• Dataset section:
========================

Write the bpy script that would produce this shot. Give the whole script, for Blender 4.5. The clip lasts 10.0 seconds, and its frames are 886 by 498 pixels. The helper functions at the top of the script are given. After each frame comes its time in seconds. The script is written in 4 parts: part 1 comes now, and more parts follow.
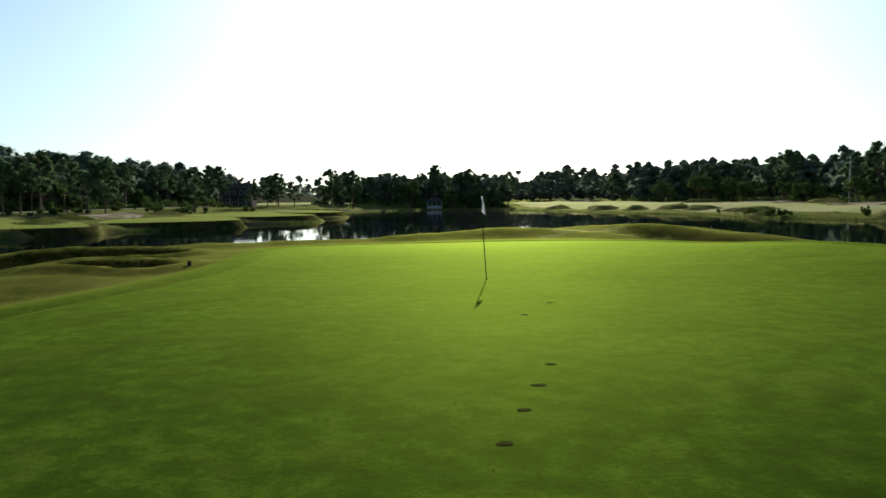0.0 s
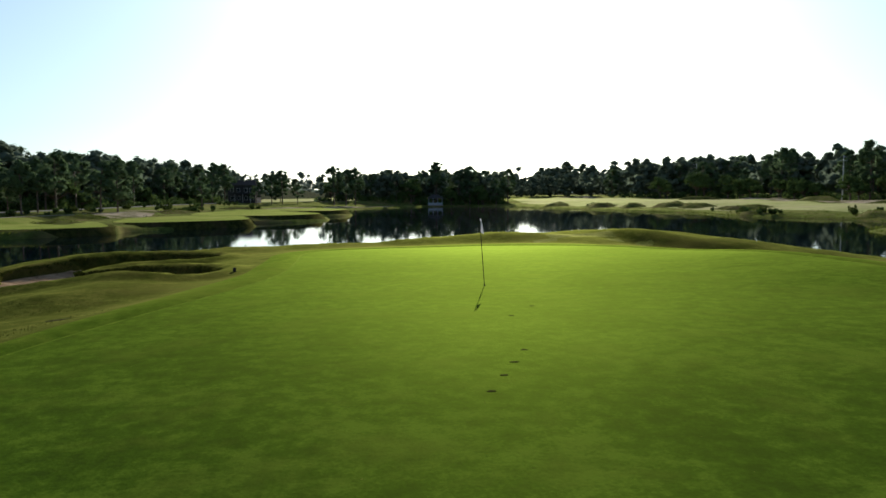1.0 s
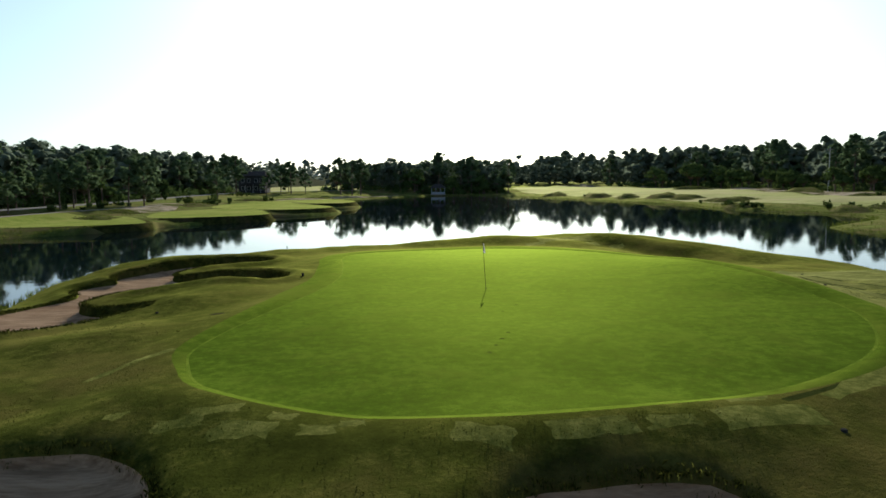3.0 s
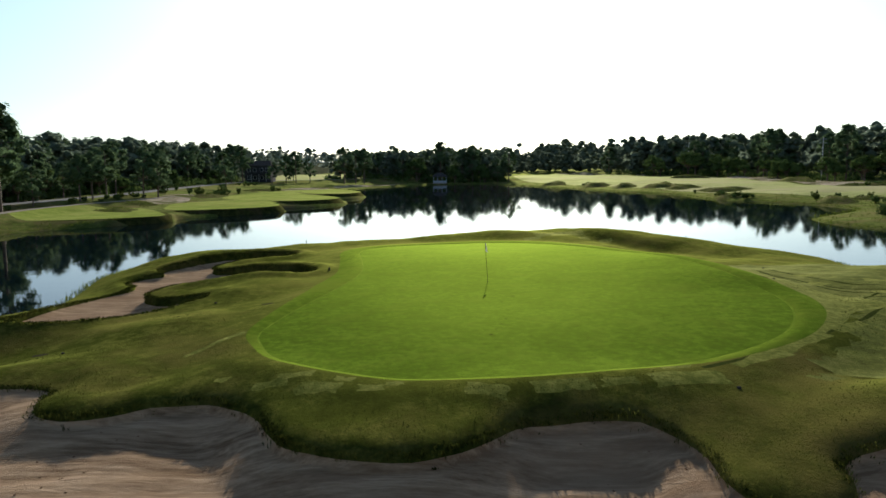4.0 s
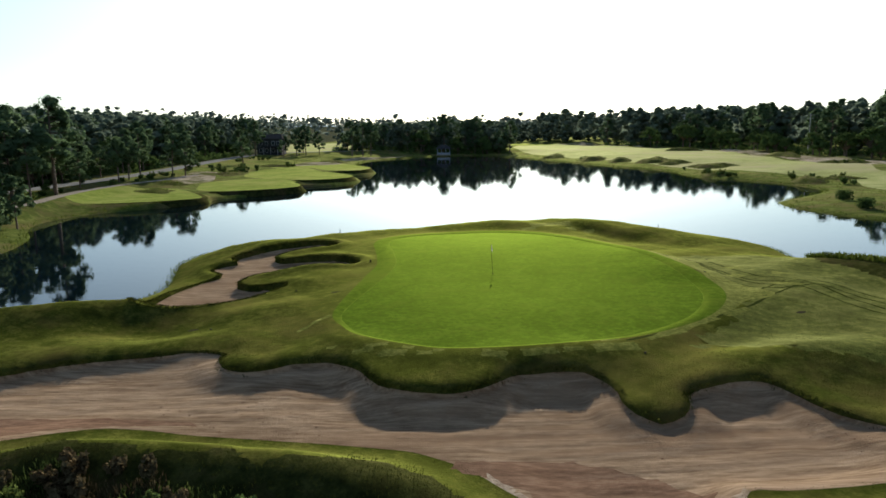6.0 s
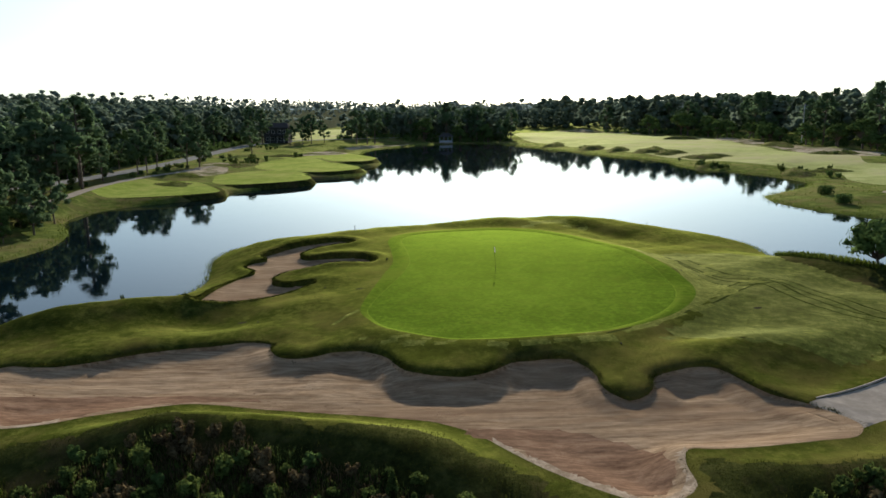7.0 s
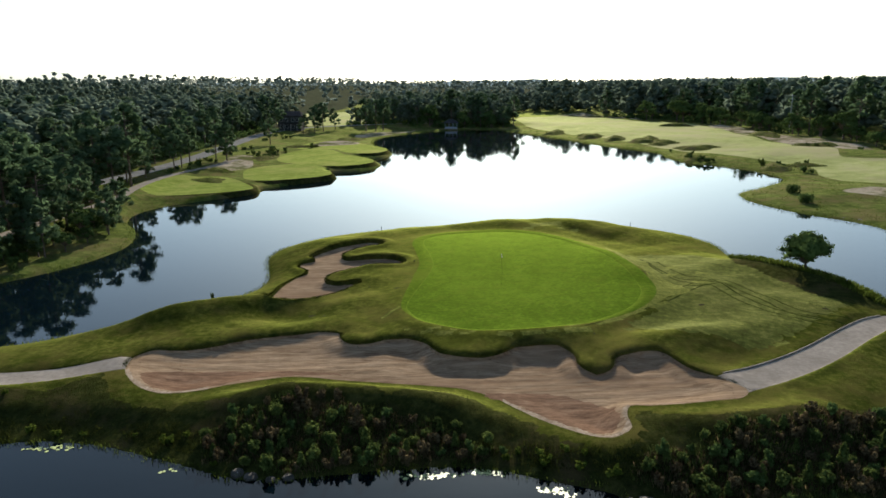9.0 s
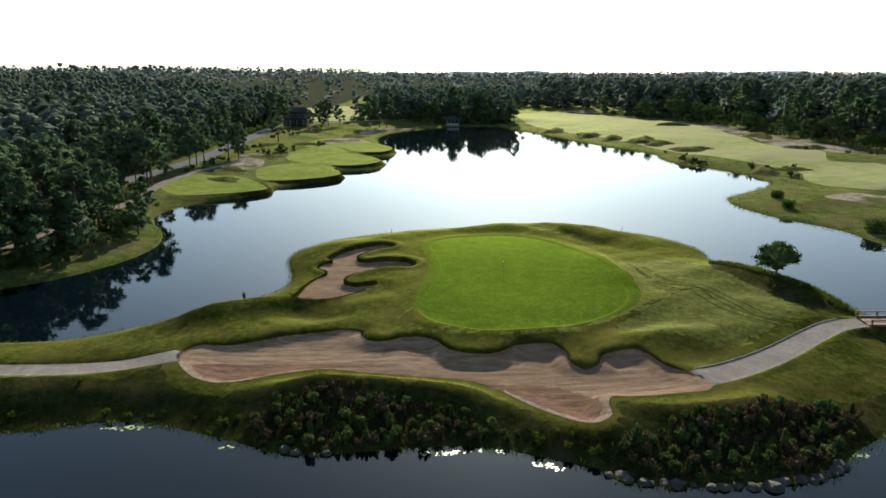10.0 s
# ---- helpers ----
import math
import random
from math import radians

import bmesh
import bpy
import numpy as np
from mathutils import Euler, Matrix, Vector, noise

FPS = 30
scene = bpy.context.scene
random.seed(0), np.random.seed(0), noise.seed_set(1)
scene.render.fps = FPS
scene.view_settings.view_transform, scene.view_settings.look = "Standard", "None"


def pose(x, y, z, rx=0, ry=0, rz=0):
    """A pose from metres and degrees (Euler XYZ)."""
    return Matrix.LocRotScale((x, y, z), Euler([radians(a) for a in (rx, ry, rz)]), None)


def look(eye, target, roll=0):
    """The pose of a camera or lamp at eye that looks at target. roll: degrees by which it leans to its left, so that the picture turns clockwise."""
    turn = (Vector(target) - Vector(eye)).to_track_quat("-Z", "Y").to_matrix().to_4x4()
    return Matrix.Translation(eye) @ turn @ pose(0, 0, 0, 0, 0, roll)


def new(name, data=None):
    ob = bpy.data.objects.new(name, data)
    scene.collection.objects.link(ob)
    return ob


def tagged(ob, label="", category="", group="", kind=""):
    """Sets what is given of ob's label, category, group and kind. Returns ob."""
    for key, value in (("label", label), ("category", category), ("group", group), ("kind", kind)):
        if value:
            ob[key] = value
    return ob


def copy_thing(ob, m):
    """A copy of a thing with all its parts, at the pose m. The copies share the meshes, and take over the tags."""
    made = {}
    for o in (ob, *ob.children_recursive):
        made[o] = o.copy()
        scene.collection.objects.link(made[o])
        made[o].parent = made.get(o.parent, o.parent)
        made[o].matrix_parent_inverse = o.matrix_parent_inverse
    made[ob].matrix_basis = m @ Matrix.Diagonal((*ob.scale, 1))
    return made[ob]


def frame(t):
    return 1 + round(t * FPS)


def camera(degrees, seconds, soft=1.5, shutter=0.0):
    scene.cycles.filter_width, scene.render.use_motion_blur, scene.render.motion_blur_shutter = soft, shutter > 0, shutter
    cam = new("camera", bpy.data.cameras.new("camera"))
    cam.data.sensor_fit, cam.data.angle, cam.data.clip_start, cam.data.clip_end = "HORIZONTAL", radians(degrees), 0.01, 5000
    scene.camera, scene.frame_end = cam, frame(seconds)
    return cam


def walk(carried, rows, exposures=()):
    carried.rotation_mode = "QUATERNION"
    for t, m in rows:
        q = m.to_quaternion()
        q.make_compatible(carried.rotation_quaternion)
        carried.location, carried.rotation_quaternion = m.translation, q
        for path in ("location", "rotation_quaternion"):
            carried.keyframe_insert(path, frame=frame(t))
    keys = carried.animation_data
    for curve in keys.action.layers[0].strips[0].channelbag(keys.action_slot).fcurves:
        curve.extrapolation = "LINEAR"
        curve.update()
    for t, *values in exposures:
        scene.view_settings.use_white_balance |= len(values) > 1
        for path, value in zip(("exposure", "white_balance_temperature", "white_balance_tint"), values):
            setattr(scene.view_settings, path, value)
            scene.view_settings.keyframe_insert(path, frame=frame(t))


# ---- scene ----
from mathutils.geometry import delaunay_2d_cdt

cam = camera(65.1, 10.0, 1.6)
METRES, EYE, TILT, LEAN, TURN = 68.0, 4.3, -4.1, 0.45, 0.0
ROWS = [
    (0.0, 0.0, 0.0, 0.0, 0.0, 0.0, -0.0),
    (0.5, -0.0014, -0.0332, 0.0043, 0.01, -0.2, 0.01),
    (1.0, -0.003, -0.0666, 0.0085, 0.03, -0.43, -0.02),
    (1.5, -0.005, -0.1021, 0.0134, 0.05, -0.67, -0.01),
    (2.0, -0.0073, -0.1394, 0.0189, 0.07, -1.0, -0.01),
    (2.5, -0.0099, -0.1789, 0.025, 0.09, -1.32, -0.03),
    (4.0, -0.019, -0.3103, 0.0454, 0.16, -2.89, 0.05),
    (4.5, -0.023, -0.3578, 0.0549, 0.18, -3.65, 0.07),
    (5.0, -0.0272, -0.4068, 0.0683, 0.2, -4.44, 0.06),
    (5.5, -0.0315, -0.4559, 0.0819, 0.21, -5.19, 0.05),
    (7.0, -0.0463, -0.6135, 0.1322, 0.3, -7.38, 0.0),
    (7.5, -0.0518, -0.6681, 0.1506, 0.32, -8.02, 0.02),
    (8.0, -0.0578, -0.724, 0.1704, 0.35, -8.58, 0.07),
    (8.5, -0.0644, -0.7807, 0.1915, 0.4, -9.08, 0.09),
    (9.0, -0.0715, -0.839, 0.2133, 0.42, -9.49, 0.02),
    (9.5, -0.079, -0.8982, 0.2368, 0.41, -9.89, -0.29),
    (10.0, -0.0864, -0.9568, 0.2609, 0.41, -10.31, -0.49),
]
walk(cam, [(t, pose(0, 0, EYE, TILT, LEAN, TURN) @ pose(METRES * x, METRES * y, METRES * z, 90 + pitch, roll, yaw)) for t, x, y, z, yaw, pitch, roll in ROWS],
     [(0.0, 1.0), (2.5, 1.1), (5.5, 1.24), (7.5, 1.34), (10.0, 1.44)])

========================

• Task to carry out: Copy the listing exactly. Any image in it stays out of the copy.

• Answer to this task:
Write the bpy script that would produce this shot. Give the whole script, for Blender 4.5. The clip lasts 10.0 seconds, and its frames are 886 by 498 pixels. The helper functions at the top of the script are given. After each frame comes its time in seconds. The script is written in 4 parts: part 1 comes now, and more parts follow.
0.0 s
1.0 s
3.0 s
4.0 s
6.0 s
7.0 s
9.0 s
10.0 s
# ---- helpers ----
import math
import random
from math import radians

import bmesh
import bpy
import numpy as np
from mathutils import Euler, Matrix, Vector, noise

FPS = 30
scene = bpy.context.scene
random.seed(0), np.random.seed(0), noise.seed_set(1)
scene.render.fps = FPS
scene.view_settings.view_transform, scene.view_settings.look = "Standard", "None"


def pose(x, y, z, rx=0, ry=0, rz=0):
    """A pose from metres and degrees (Euler XYZ)."""
    return Matrix.LocRotScale((x, y, z), Euler([radians(a) for a in (rx, ry, rz)]), None)


def look(eye, target, roll=0):
    """The pose of a camera or lamp at eye that looks at target. roll: degrees by which it leans to its left, so that the picture turns clockwise."""
    turn = (Vector(target) - Vector(eye)).to_track_quat("-Z", "Y").to_matrix().to_4x4()
    return Matrix.Translation(eye) @ turn @ pose(0, 0, 0, 0, 0, roll)


def new(name, data=None):
    ob = bpy.data.objects.new(name, data)
    scene.collection.objects.link(ob)
    return ob


def tagged(ob, label="", category="", group="", kind=""):
    """Sets what is given of ob's label, category, group and kind. Returns ob."""
    for key, value in (("label", label), ("category", category), ("group", group), ("kind", kind)):
        if value:
            ob[key] = value
    return ob


def copy_thing(ob, m):
    """A copy of a thing with all its parts, at the pose m. The copies share the meshes, and take over the tags."""
    made = {}
    for o in (ob, *ob.children_recursive):
        made[o] = o.copy()
        scene.collection.objects.link(made[o])
        made[o].parent = made.get(o.parent, o.parent)
        made[o].matrix_parent_inverse = o.matrix_parent_inverse
    made[ob].matrix_basis = m @ Matrix.Diagonal((*ob.scale, 1))
    return made[ob]


def frame(t):
    return 1 + round(t * FPS)


def camera(degrees, seconds, soft=1.5, shutter=0.0):
    scene.cycles.filter_width, scene.render.use_motion_blur, scene.render.motion_blur_shutter = soft, shutter > 0, shutter
    cam = new("camera", bpy.data.cameras.new("camera"))
    cam.data.sensor_fit, cam.data.angle, cam.data.clip_start, cam.data.clip_end = "HORIZONTAL", radians(degrees), 0.01, 5000
    scene.camera, scene.frame_end = cam, frame(seconds)
    return cam


def walk(carried, rows, exposures=()):
    carried.rotation_mode = "QUATERNION"
    for t, m in rows:
        q = m.to_quaternion()
        q.make_compatible(carried.rotation_quaternion)
        carried.location, carried.rotation_quaternion = m.translation, q
        for path in ("location", "rotation_quaternion"):
            carried.keyframe_insert(path, frame=frame(t))
    keys = carried.animation_data
    for curve in keys.action.layers[0].strips[0].channelbag(keys.action_slot).fcurves:
        curve.extrapolation = "LINEAR"
        curve.update()
    for t, *values in exposures:
        scene.view_settings.use_white_balance |= len(values) > 1
        for path, value in zip(("exposure", "white_balance_temperature", "white_balance_tint"), values):
            setattr(scene.view_settings, path, value)
            scene.view_settings.keyframe_insert(path, frame=frame(t))


# ---- scene ----
from mathutils.geometry import delaunay_2d_cdt

cam = camera(65.1, 10.0, 1.6)
METRES, EYE, TILT, LEAN, TURN = 68.0, 4.3, -4.1, 0.45, 0.0
ROWS = [
    (0.0, 0.0, 0.0, 0.0, 0.0, 0.0, -0.0),
    (0.5, -0.0014, -0.0332, 0.0043, 0.01, -0.2, 0.01),
    (1.0, -0.003, -0.0666, 0.0085, 0.03, -0.43, -0.02),
    (1.5, -0.005, -0.1021, 0.0134, 0.05, -0.67, -0.01),
    (2.0, -0.0073, -0.1394, 0.0189, 0.07, -1.0, -0.01),
    (2.5, -0.0099, -0.1789, 0.025, 0.09, -1.32, -0.03),
    (4.0, -0.019, -0.3103, 0.0454, 0.16, -2.89, 0.05),
    (4.5, -0.023, -0.3578, 0.0549, 0.18, -3.65, 0.07),
    (5.0, -0.0272, -0.4068, 0.0683, 0.2, -4.44, 0.06),
    (5.5, -0.0315, -0.4559, 0.0819, 0.21, -5.19, 0.05),
    (7.0, -0.0463, -0.6135, 0.1322, 0.3, -7.38, 0.0),
    (7.5, -0.0518, -0.6681, 0.1506, 0.32, -8.02, 0.02),
    (8.0, -0.0578, -0.724, 0.1704, 0.35, -8.58, 0.07),
    (8.5, -0.0644, -0.7807, 0.1915, 0.4, -9.08, 0.09),
    (9.0, -0.0715, -0.839, 0.2133, 0.42, -9.49, 0.02),
    (9.5, -0.079, -0.8982, 0.2368, 0.41, -9.89, -0.29),
    (10.0, -0.0864, -0.9568, 0.2609, 0.41, -10.31, -0.49),
]
walk(cam, [(t, pose(0, 0, EYE, TILT, LEAN, TURN) @ pose(METRES * x, METRES * y, METRES * z, 90 + pitch, roll, yaw)) for t, x, y, z, yaw, pitch, roll in ROWS],
     [(0.0, 1.0), (2.5, 1.1), (5.5, 1.24), (7.5, 1.34), (10.0, 1.44)])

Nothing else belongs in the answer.